— start DATA RECORDS —

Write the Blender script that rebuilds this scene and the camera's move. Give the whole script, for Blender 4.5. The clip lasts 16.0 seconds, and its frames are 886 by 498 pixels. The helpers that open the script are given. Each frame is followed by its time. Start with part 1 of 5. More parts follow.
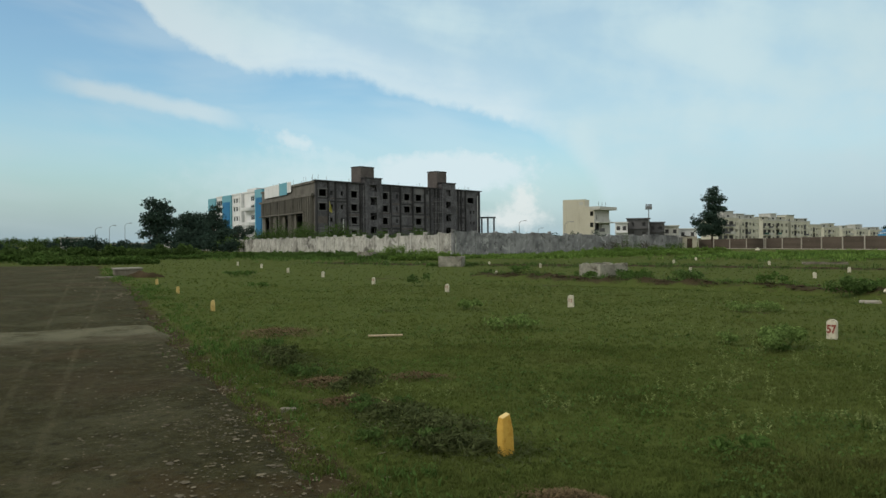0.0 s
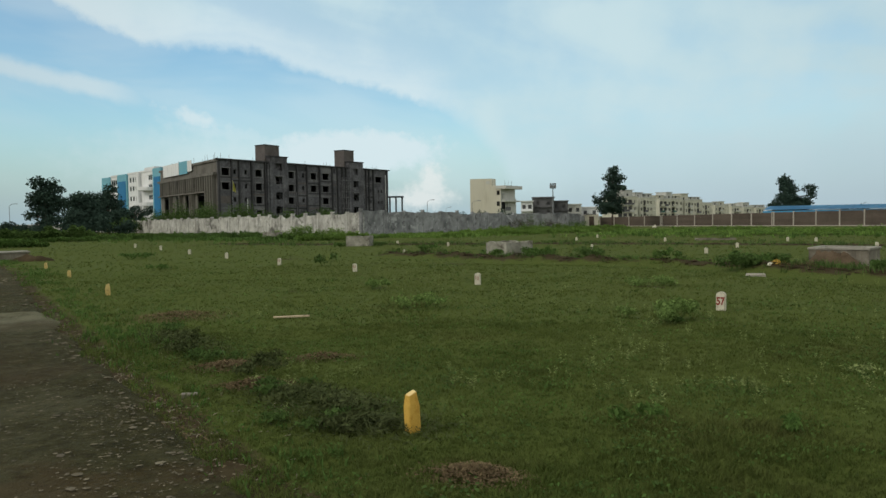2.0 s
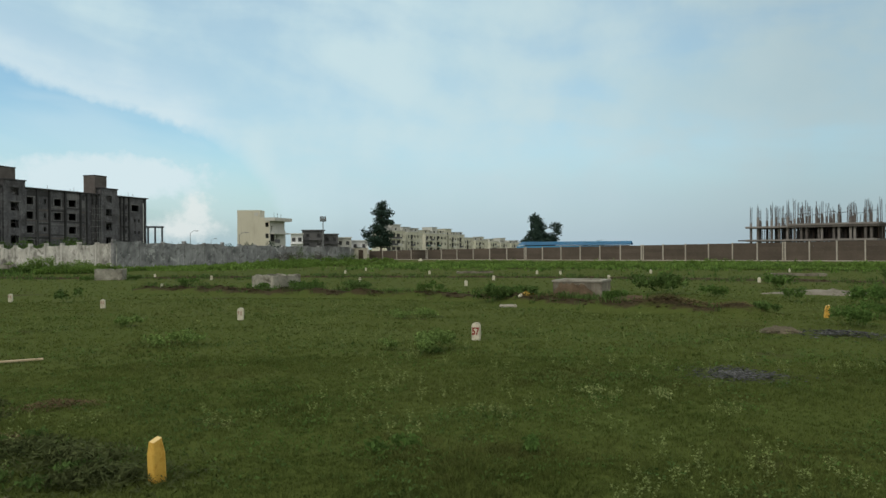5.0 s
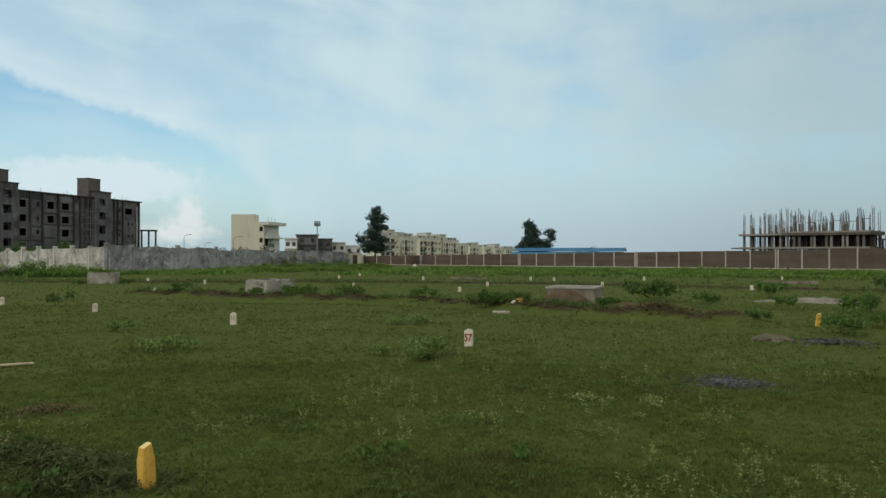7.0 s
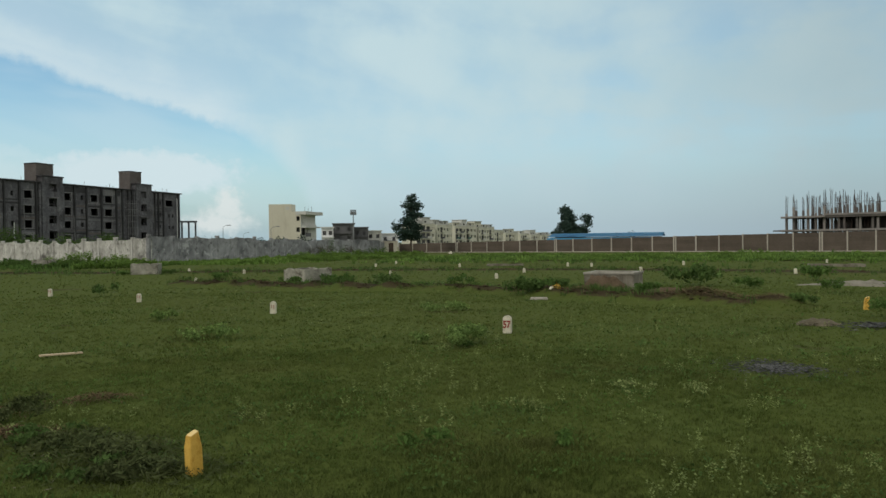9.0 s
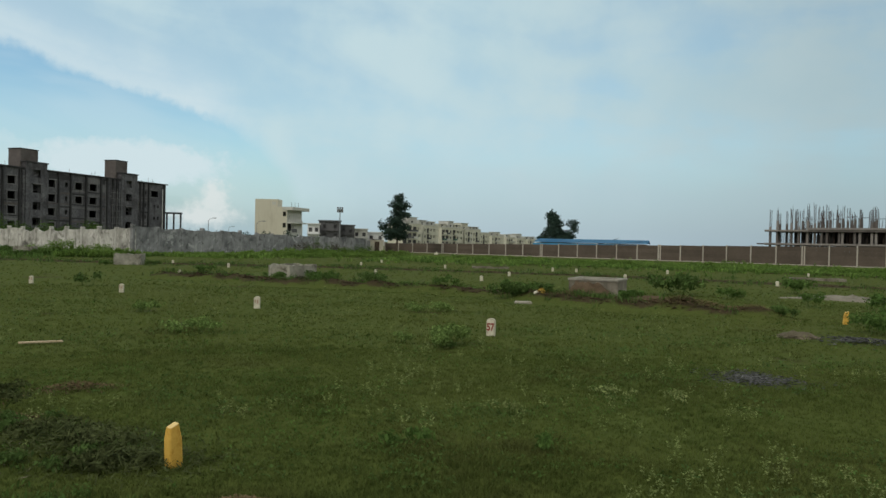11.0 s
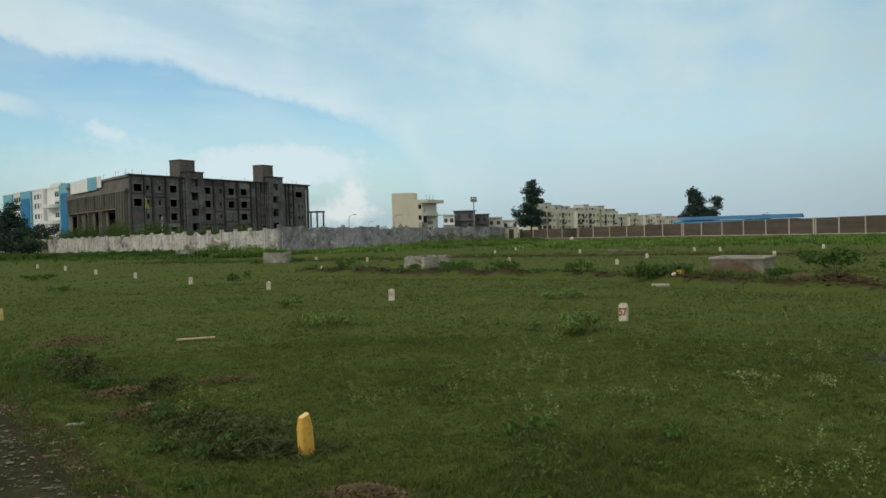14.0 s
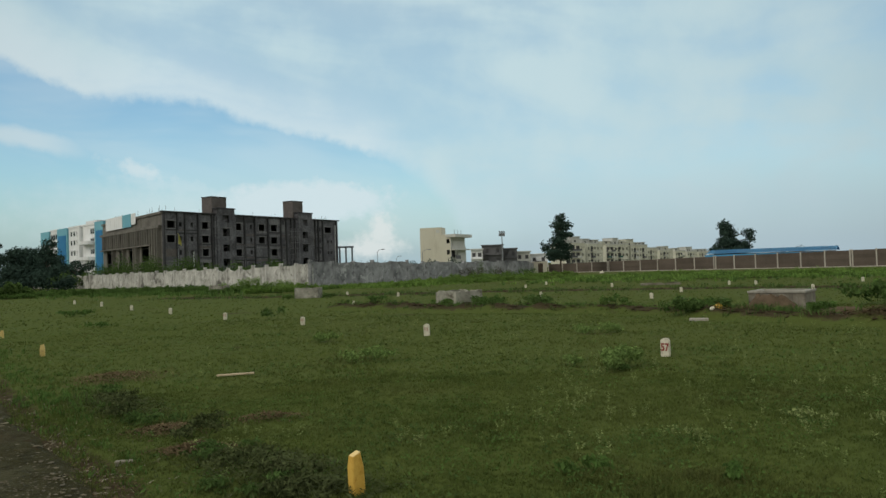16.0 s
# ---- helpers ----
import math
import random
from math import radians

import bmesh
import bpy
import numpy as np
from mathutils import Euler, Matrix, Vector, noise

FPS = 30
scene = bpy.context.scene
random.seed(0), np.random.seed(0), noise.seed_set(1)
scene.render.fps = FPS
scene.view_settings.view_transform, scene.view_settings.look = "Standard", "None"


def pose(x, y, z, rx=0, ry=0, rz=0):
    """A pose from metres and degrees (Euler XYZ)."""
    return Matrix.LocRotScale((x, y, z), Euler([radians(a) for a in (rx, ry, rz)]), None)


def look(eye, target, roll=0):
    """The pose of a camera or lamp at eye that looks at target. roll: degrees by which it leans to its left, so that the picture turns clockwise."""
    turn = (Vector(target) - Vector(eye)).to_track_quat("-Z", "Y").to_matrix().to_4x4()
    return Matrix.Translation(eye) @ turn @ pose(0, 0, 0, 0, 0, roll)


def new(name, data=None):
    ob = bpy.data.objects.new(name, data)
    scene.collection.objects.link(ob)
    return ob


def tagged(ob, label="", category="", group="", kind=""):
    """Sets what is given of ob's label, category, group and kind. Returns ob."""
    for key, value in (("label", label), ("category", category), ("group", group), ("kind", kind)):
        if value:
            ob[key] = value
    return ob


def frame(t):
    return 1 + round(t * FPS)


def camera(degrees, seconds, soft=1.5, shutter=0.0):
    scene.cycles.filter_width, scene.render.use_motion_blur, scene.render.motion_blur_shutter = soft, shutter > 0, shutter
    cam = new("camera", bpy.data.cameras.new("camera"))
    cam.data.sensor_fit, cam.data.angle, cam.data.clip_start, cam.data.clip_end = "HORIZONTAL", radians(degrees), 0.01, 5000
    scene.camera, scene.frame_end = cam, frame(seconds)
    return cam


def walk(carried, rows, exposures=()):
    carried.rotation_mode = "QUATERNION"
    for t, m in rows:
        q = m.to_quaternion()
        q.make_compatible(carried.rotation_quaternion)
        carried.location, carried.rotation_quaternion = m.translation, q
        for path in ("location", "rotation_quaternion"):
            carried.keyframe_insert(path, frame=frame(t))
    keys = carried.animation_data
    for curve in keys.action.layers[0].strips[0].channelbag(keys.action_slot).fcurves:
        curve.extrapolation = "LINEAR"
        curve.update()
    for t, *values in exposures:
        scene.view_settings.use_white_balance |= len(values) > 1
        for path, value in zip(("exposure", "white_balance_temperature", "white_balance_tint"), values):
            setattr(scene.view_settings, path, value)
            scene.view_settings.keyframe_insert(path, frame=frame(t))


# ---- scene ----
CAM_DEG = 61.66
cam = camera(CAM_DEG, 16.0, soft=1.5)
PATH = [
    (0, pose(-0.116, 0.018, 1.581, 89.30, 0.50, -0.01)),
    (0.5, pose(-0.118, 0.006, 1.578, 89.16, 0.63, -0.96)),
    (1, pose(-0.113, 0.017, 1.575, 88.54, 0.98, -2.27)),
    (1.5, pose(-0.106, 0.045, 1.569, 87.50, 0.60, -4.70)),
    (2, pose(-0.090, 0.037, 1.573, 87.62, 0.87, -7.07)),
    (2.5, pose(-0.084, 0.017, 1.575, 87.55, 0.24, -10.06)),
    (3, pose(-0.078, 0.011, 1.577, 87.59, 0.50, -11.33)),
    (3.5, pose(-0.059, 0.005, 1.582, 88.53, 0.23, -14.53)),
    (4, pose(-0.045, -0.014, 1.585, 89.31, 0.49, -17.90)),
    (4.5, pose(-0.022, -0.023, 1.594, 89.92, 0.03, -22.24)),
    (4.7, pose(-0.007, -0.001, 1.586, 89.87, 0.68, -24.14)),
    (6.8, pose(0.013, -0.003, 1.591, 90.20, -0.21, -25.50)),
    (7, pose(0.010, -0.028, 1.599, 90.40, -0.03, -25.08)),
    (7.5, pose(0.009, -0.022, 1.594, 89.77, 0.03, -22.99)),
    (8, pose(0.011, -0.021, 1.598, 89.39, 0.62, -22.60)),
    (8.2, pose(0.003, 0.005, 1.595, 89.14, 0.50, -21.97)),
    (10.3, pose(-0.015, 0.019, 1.608, 90.26, 0.00, -24.35)),
    (10.5, pose(-0.022, 0.009, 1.601, 90.49, -1.38, -24.62)),
    (11, pose(-0.026, 0.004, 1.598, 89.50, -1.31, -23.42)),
    (11.5, pose(0.007, 0.003, 1.601, 90.36, -0.21, -25.16)),
    (12, pose(0.077, -0.010, 1.595, 89.97, 0.21, -29.51)),
    (12.5, pose(0.122, -0.035, 1.603, 90.11, -0.22, -29.33)),
    (13, pose(0.136, -0.031, 1.606, 88.81, 0.66, -25.19)),
    (13.5, pose(0.138, -0.002, 1.604, 88.72, 0.92, -18.77)),
    (14, pose(0.138, -0.044, 1.611, 88.57, 1.61, -13.00)),
    (14.5, pose(0.122, -0.003, 1.609, 89.47, 2.16, -11.05)),
    (15, pose(0.086, -0.009, 1.619, 89.96, 1.69, -10.18)),
    (15.5, pose(0.050, 0.021, 1.619, 90.48, 2.35, -10.10)),
    (16, pose(-0.023, 0.029, 1.623, 91.29, 1.90, -10.87)),
]
EXPOSURES = [(0, 0.0), (4, 0.0), (7, -0.03), (10.5, -0.12), (11, -0.09), (12.5, -0.02), (13.5, -0.02), (16, -0.09)]
walk(cam, PATH, EXPOSURES)

# ---------------------------------------------------------------- world and sun
SUN_AZ, SUN_EL = -100.0, 32.0          # compass degrees from +y, clockwise


def ramp(tree, x, stops):
    r = tree.nodes.new("ShaderNodeValToRGB")
    els = r.color_ramp.elements
    while len(els) < len(stops):
        els.new(0.5)
    for e, (p, c) in zip(els, stops):
        e.position = p
        c = (c, c, c) if isinstance(c, (int, float)) else c
        e.color = (*c, 1)
    tree.links.new(x, r.inputs[0])
    return r.outputs[0]


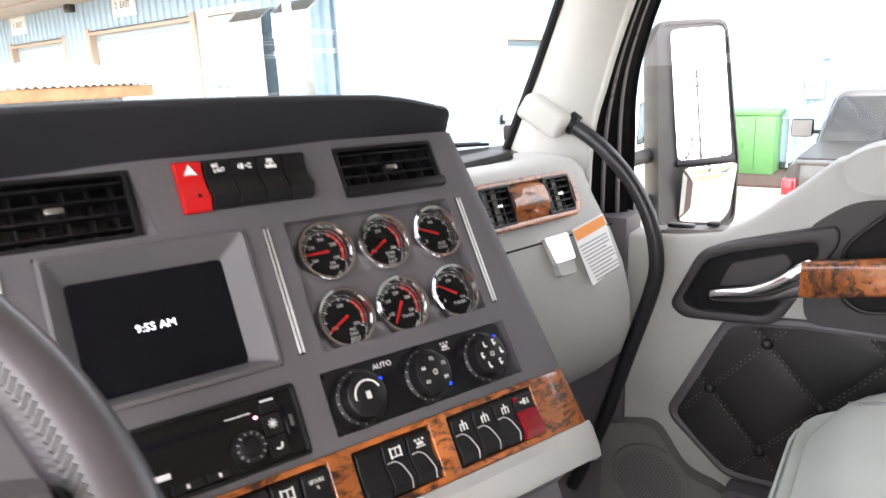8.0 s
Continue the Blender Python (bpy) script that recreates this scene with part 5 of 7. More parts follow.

— end DATA RECORDS —

> _AIM_: Check each line of the records for the word "soft", and show the lines that contain it.

> _EXERCISE RESPONSE_:
def camera(degrees, seconds, soft=1.5, shutter=0.0):
    scene.cycles.filter_width, scene.render.use_motion_blur, scene.render.motion_blur_shutter = soft, shutter > 0, shutter
cam = camera(CAM_DEG, 16.0, soft=1.5)